En Syrie, les Kurdes sont résolument divisés. Les populations kurdes ne sont pas uniformément réparties sur le territoire ; selon la politologue syrienne Bassma Kodmani, ils seraient plus d’un millions entre Damas et Alep, et le reste dans le Nord-Est Syrien. C’est à la faveur du retrait volontaire en 2012 des troupes de Bachar el-Assad des provinces Nord et Nord-Est syriennes qu’est formé le Rojava (nommé en septembre 2018 AANES, pour “Administration autonome du Nord et de l’Est de la Syrie”). Dans cette zone, on retrouve environ un million de Kurdes, dont de nombreux partisans du PYD – fondé en 2005 par certains militants du PKK turc. Le Rojava n’est pas pour autant un bloc homogène puisque les Kurdes y côtoient des Assyriens et des Arabes. La lutte contre l’État islamique constitue la raison d’être de la branche armée du PYD, les Unités d’élites de protection (YPG), auxquelles s’ajoute la brigade féminine des Unités de protection de la femme (YPJ).

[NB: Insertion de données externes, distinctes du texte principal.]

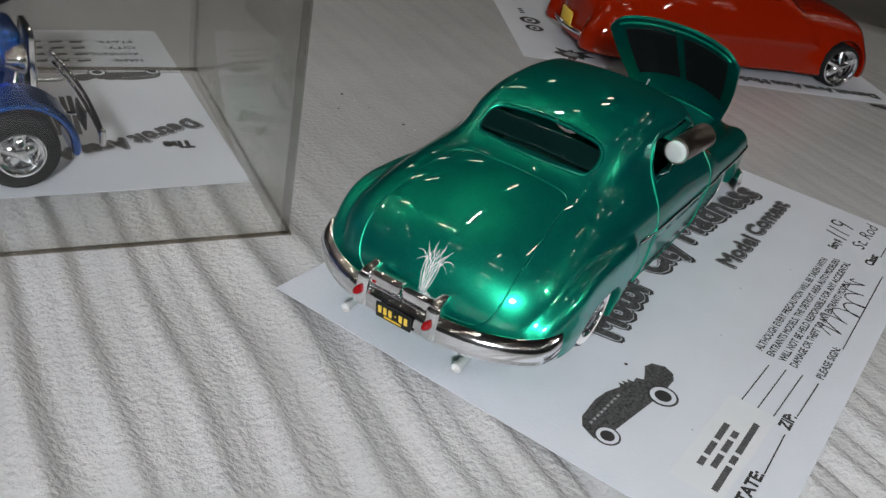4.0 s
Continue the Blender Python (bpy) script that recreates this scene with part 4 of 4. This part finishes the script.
def blue_car():
    root = thing("model_car", "metallic blue fendered hot rod model with chrome, inside the clear case", "model car", at=pose(0.76 * K, 3.60 * K, 0.006 * K, 0, 0, -25))
    v, q, n = skin(blue_body, (-4.0, -0.98, 0.15), (-0.3, 0.98, 1.12), 0.026)
    link_mesh("body", v.tolist(), q.tolist(), M["blue"], root, "metallic blue body", True, n.tolist())
    for x, r in ((-0.76, 0.29), (-3.35, 0.38)):
        for s in (-1, 1):
            wheel(root, x, s * 0.90, s, r, 0.32, False, 0.60)
    part("grille", box_bm(-0.52, 0, 0.68, 0.06, 0.42, 0.56, 0.05, segs=3), M["chrome"], root, "chrome grille shell")
    for i in range(11):
        part("grille_bar", box_bm(-0.485, -0.15 + 0.03 * i, 0.66, 0.014, 0.009, 0.44), M["dull_metal"], root)
    for s in (-1, 1):
        part("headlight", lathe_bm([(0.001, -0.14), (0.06, -0.12), (0.10, -0.05), (0.115, 0.0), (0.11, 0.015), (0.08, 0.03), (0.001, 0.04)], (-0.62, s * 0.33, 0.80), "x", 28), M["chrome"], root, "round chrome headlight")
        part("headlight_stand", tube_bm([(-0.66, s * 0.33, 0.70), (-0.70, s * 0.40, 0.56), (-0.72, s * 0.44, 0.45)], 0.02, 8), M["chrome"], root)
        part("front_axle_arm", tube_bm([(-0.55, s * 0.25, 0.30), (-0.68, s * 0.5, 0.28), (-0.76, s * 0.66, 0.30)], 0.025, 8), M["chrome"], root)
        part("bumper_bracket", tube_bm([(-0.55, s * 0.3, 0.36), (-0.25, s * 0.34, 0.33), (-0.15, s * 0.34, 0.34)], 0.016, 8), M["chrome"], root)
    for z in (0.30, 0.38):
        part("front_bumper", tube_bm([(-0.11 - 0.05 * (y / 0.83) ** 2, y, z) for y in np.linspace(-0.83, 0.83, 21)], 0.016, 8), M["chrome"], root, "thin chrome nerf bar")
    part("number_plate", box_bm(-0.22, -0.42, 0.36, 0.02, 0.30, 0.16, 0.01), M["black"], root, "small dark plate with a pale rim")
    for y in (-0.83, 0.83):
        part("bumper_end", tube_bm([(-0.16, y, 0.28), (-0.16, y, 0.40)], 0.026, 8), M["chrome"], root)
    part("engine", box_bm(-1.3, 0, 0.60, 0.6, 0.82, 0.30, 0.06), M["red_plastic"], root, "red engine side")
    for i in range(4):
        for s in (-1, 1):
            part("header_pipe", tube_bm([(-1.05 - 0.15 * i, s * 0.40, 0.66), (-1.08 - 0.15 * i, s * 0.52, 0.62), (-1.25 - 0.15 * i, s * 0.56, 0.45)], 0.028, 8), M["chrome"], root)
    part("windscreen", box_bm(-2.2, 0, 1.12, 0.03, 1.1, 0.28, 0.01, turn=Matrix.Rotation(radians(-20), 4, "Y")), M["glass"], root)
    part("windscreen_frame", tube_bm([(-2.14, -0.56, 0.98), (-2.25, -0.56, 1.27), (-2.25, 0.56, 1.27), (-2.14, 0.56, 0.98)], 0.018, 8), M["chrome"], root)
    part("seat", box_bm(-2.95, 0, 0.95, 0.5, 1.0, 0.22, 0.06, segs=3), M["red_plastic"], root, "dark red seat")


blue_car()


# ---- orange-red coupe ----
def red_body(x, y, z):
    a = np.abs(y)
    deck = profile_red(x)
    f = smax(smax(a - (0.80 - 0.10 * np.clip((x - 2.6) / 1.6, 0, 1) - 0.10 * np.clip((0.6 - x) / 0.9, 0, 1)), z - (deck - 0.16 * a**2), 0.26), smax(-0.92 + 0.30 * a**2 - x, x - 3.26, 0.25), 0.2)
    f = smax(f, 0.16 - z, 0.05)
    roof = smax(smax(a - (0.70 - 0.28 * (z - 0.9)), z - (1.50 - 0.16 * ((x - 1.1) / 0.6) ** 2 - 0.15 * a**2), 0.2), x - 2.05 + 0.8 * (z - 0.95), 0.12)
    roof = smax(roof, -0.25 + 0.9 * (z - 0.95) - x, 0.3)
    roof = smax(roof, 0.6 - z, 0.05)
    f = smin(f, roof, 0.14)
    for wx, top, rx in ((-0.10, 0.84, 0.78), (2.90, 0.76, 0.62)):
        e = np.sqrt(((x - wx + 0.10) / rx) ** 2 + ((z - 0.24) / (top - 0.24)) ** 2 + ((a - 0.60) / 0.31) ** 2) - 1
        e = smax(e * 0.36, 0.17 - z, 0.03)
        f = smin(f, e, 0.06)
    arch = np.minimum(np.sqrt(x**2 + (z - 0.33) ** 2), np.sqrt((x - 2.88) ** 2 + (z - 0.31) ** 2)) - 0.355
    arch = np.maximum(arch, 0.55 - a)
    side = smax(smax(z - 1.30, 1.06 - z, 0.04), smax(0.78 - x, 0.75 * (x - 1.62) + 0.66 * (z - 1.2), 0.08), 0.06)
    side = np.maximum(side, 0.4 - a)
    back = np.maximum(smax(smax(a - 0.36, z - 1.30, 0.08), 1.10 - z, 0.08), x - 0.4)
    hollow = np.maximum(np.maximum(f + 0.06, 0.1 - x), np.maximum(x - 2.2, 0.3 - z))
    return smax(f, -np.minimum(np.minimum(arch, side), np.minimum(back, hollow)), 0.02)


profile_red = profile([(-1.1, 0.80), (-0.7, 0.95), (-0.2, 1.07), (0.2, 1.10), (0.8, 1.10), (1.6, 1.04), (2.2, 1.02), (2.8, 0.98), (3.1, 0.90), (3.5, 0.74)], 0.12)


def red_car():
    root = thing("model_car", "glossy orange-red coupe model on chrome wheels, on a printed form", "model car", at=pose(7.95 * K, 1.68 * K, 0.005 * K, 0, 0, -42.5))
    v, q, n = skin(red_body, (-1.15, -1.0, 0.1), (3.65, 1.0, 1.6), 0.024)
    link_mesh("body", v.tolist(), q.tolist(), M["orange"], root, "glossy orange-red body", True, n.tolist())
    for x, r in ((0.0, 0.325), (2.88, 0.30)):
        for s in (-1, 1):
            wheel(root, x, s * 0.82, s, r, 0.26, False, 0.84)
    part("seat", box_bm(0.9, 0, 0.62, 0.5, 1.1, 0.5, 0.08, segs=3), M["tan"], root, "tan seat")
    part("steering_wheel", tube_bm([(1.65 + 0.06 * math.sin(a), 0.3 + 0.17 * math.cos(a), 0.98 + 0.16 * math.sin(a)) for a in np.linspace(0, 2 * math.pi, 24, endpoint=False)], 0.016, 6, closed=True), M["white_rubber"], root)
    part("chassis", box_bm(1.35, 0, 0.20, 3.6, 1.0, 0.08, 0.02), M["black"], root)
    for s in (-1, 1):
        part("tail_light", lathe_bm([(0.001, -0.04), (0.04, -0.03), (0.05, 0.0), (0.05, 0.03)], (-0.80, s * 0.5, 0.48), "x", 18), M["ruby"], root)
        part("door_seam", tube_bm([(0.62, s * 0.815, 0.25), (0.60, s * 0.825, 0.6), (0.62, s * 0.77, 0.92)], 0.006, 6), M["black"], root)
    part("number_plate", box_bm(-0.95, 0.0, 0.40, 0.02, 0.34, 0.17, 0.01), M["yellow"], root, "small yellow plate")
    part("bumper", tube_bm([(-1.0 + 0.3 * (y / 0.8) ** 2, y, 0.30) for y in np.linspace(-0.75, 0.75, 25)], 0.03, 8), M["chrome"], root)


M["tan"] = material("tan_vinyl", (0.35, 0.27, 0.18), 0.5, 0, 0, 0, 200, 0.15)
red_car()
# printed ornament by the corner of that form: dark blades round a pale oval
for i in range(16):
    th = 2 * math.pi * i / 16 + 0.2 * math.sin(3 * i)
    far = 1.0 + 0.28 * math.sin(5.0 * i)
    c, d = math.cos(th), math.sin(th)
    tip = (4.69 + 0.27 * far * c, -0.31 + 0.20 * far * d)
    bend = (4.69 + 0.20 * c - 0.06 * d, -0.31 + 0.14 * d + 0.06 * c)
    flat("printed_flame", [(4.69 + 0.10 * c + 0.05 * d, -0.31 + 0.07 * d - 0.05 * c), tip, bend, (4.69 + 0.09 * c - 0.07 * d, -0.31 + 0.06 * d + 0.07 * c)], 0.0055 + 0.0002 * i, M["ink"] if i % 3 else M["toner"], form3)
disc(4.70, -0.30, 0, 0.10, 0.0100, M["grey_print"], form3, "printed_oval", 0.55)
for cx, cy, r in ((5.0, -1.24, 0.13), (5.0, -1.57, 0.15)):
    disc(cx, cy, r * 0.55, r, 0.0055, M["ink"], form3)
    disc(cx, cy, 0, r * 0.3, 0.0055, M["ink"], form3)
for cx, cy, n in ((5.06, -2.0, 3), (5.14, -2.75, 2), (5.2, -3.2, 4)):
    for k in range(n):
        bar(cx - 0.05, cy - 0.1 + 0.09 * k, cx + 0.02, cy - 0.06 + 0.09 * k, 0.05, 0.0055, M["ink"], form3, "printed_bar")

# ---- farther sheet and dark base behind the case ----
sheet("paper_sheet", "plain white sheet lying on the table cover", 5.4, 3.493, pose(7.78 * K, (5.27 + 3.49) * K, 0, 0, 0, -2))


def dark_base():
    root = thing("display_stand", "black display stand with a chrome edge behind the clear case", "display base", at=pose(2.1 * K, 6.6 * K, 0, 0, 0, 20))
    part("plinth", box_bm(-1.6, 0.9, 0.20, 3.4, 1.8, 0.40, 0.06, segs=3), M["black"], root)
    part("edge_strip", tube_bm([(-3.2, 0.02, 0.36), (0.0, 0.02, 0.36), (0.06, 0.1, 0.36), (0.06, 1.7, 0.36)], 0.03, 8), M["chrome"], root)


dark_base()
# small crumbs and marks on the cover
def specks():
    rng = random.Random(21)
    spots = [(3.27, 2.90, 0.018), (3.25, 2.72, 0.009), (3.24, 2.52, 0.011), (3.22, 2.30, 0.008), (3.197, 2.06, 0.018), (3.19, 1.92, 0.010), (2.95, 2.69, 0.012)]
    for x, y, r in spots + [(rng.uniform(1.5, 8.5), rng.uniform(1.2, 5.5), rng.uniform(0.004, 0.009)) for _ in range(26)]:
        ob = part("crumb", lathe_bm([(r * 0.6, 0.0), (r, r * 0.25), (r * 0.5, r * 0.5), (0.001, r * 0.55)], (x, y, 0.0), "z", 7), M["rubber"] if r > 0.01 else M["paper"])
        tagged(ob, "tiny crumb lying on the table cover", "crumb", "crumbs on the cover")


specks()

Le 23 mars 2018, à Baghouz, les Forces Démocratiques Syriennes (FDS), dont beaucoup de combattants sont des Kurdes, mettent fin au Califat de l’ÉI, après des mois d’une âpre bataille. Les nombreuses victoires acquises par les Kurdes ne doivent cependant pas voiler une réalité essentielle : celle de l’impotence des forces armées kurdes. Si les Kurdes possèdent une longue tradition guerrière et excellent largement dans l’art de la guérilla, leurs forces armées sont cependant caractérisées par un sous-équipement chronique. Sans un soutien occidental appuyé, leur efficacité militaire aurait été bien moindre.

L’obsession turque face à la question kurde

L’intervention turque du 9 octobre dernier, approuvée un bref temps par le président américain Donald Trump, avait pour objectif de briser la stratégie transnationale des Kurdes, sur fond d’enjeux électoraux internes (3). Depuis que le PKK a déclaré la guerre à l’État turc en 1984, les gouvernements n’ont eu cesse de vouloir endiguer toute menace (4), Ankara voyant dans le PYD syrien une émanation du PKK. Le 24 août 2016, avec l’opération « Bouclier de l’Euphrate » en Syrie, la Turquie décide de chasser Daech de la rive occidentale de l’Euphrate et d’empêcher le PYD de s’y installer.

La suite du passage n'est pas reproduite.